HMCS Ambler was an armed yacht that served in the Royal Canadian Navy (RCN) during the Second World War as a patrol and training vessel. Following the war the ship was returned to private interests.

Service history[edit]

At the onset of the Second World War, the Royal Canadian Navy was empowered to requisition any British, Canadian or Commonwealth ship from private owners that were in Canada at the time for use as auxiliary vessels.[1] Ambler was the only vessel taken from a Canadian owner and found to be acceptable for use by the navy. Constructed by Tebo Yacht Basin Co, in Brooklyn, New York, the vessel was launched in 1922. She had a displacement of 273 tons, was 130 ft (40 m) long, had a beam of 23 ft (7.0 m) and a draught of 10 ft (3.0 m).
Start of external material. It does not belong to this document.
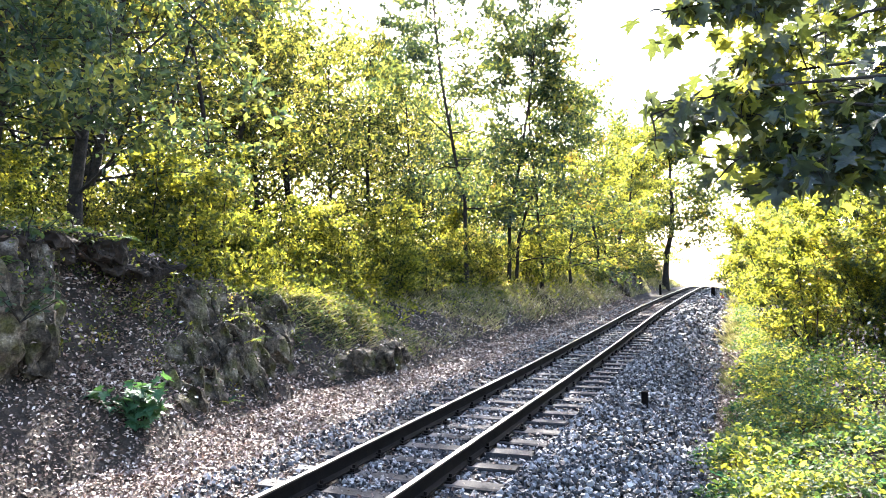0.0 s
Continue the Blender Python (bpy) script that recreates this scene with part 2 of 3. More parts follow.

The ship had a speed of 9 knots (17 km/h) and carried a crew of 23.[1]

Ambler was requisitioned in 1940 and commissioned on 6 May 1940 at Midland, Ontario. initially carrying the pennant number Q11 and later Z32. The vessel was sent to Quebec City where she converted to an armed yacht and had three .303 British machine guns installed.

Ambler's initial posting was as a patrol ship in the Gulf of St. Lawrence and St. Lawrence River. She remained there until October 1941 when the ship was transferred to Halifax and used as a tender ship to HMCS Stadacona. In 1942 she was transferred to HMCS Cornwallis as a training ship and remained there for the rest of the war. Ambler was paid off on 20 July 1945 and placed in reserve at Sydney.[1]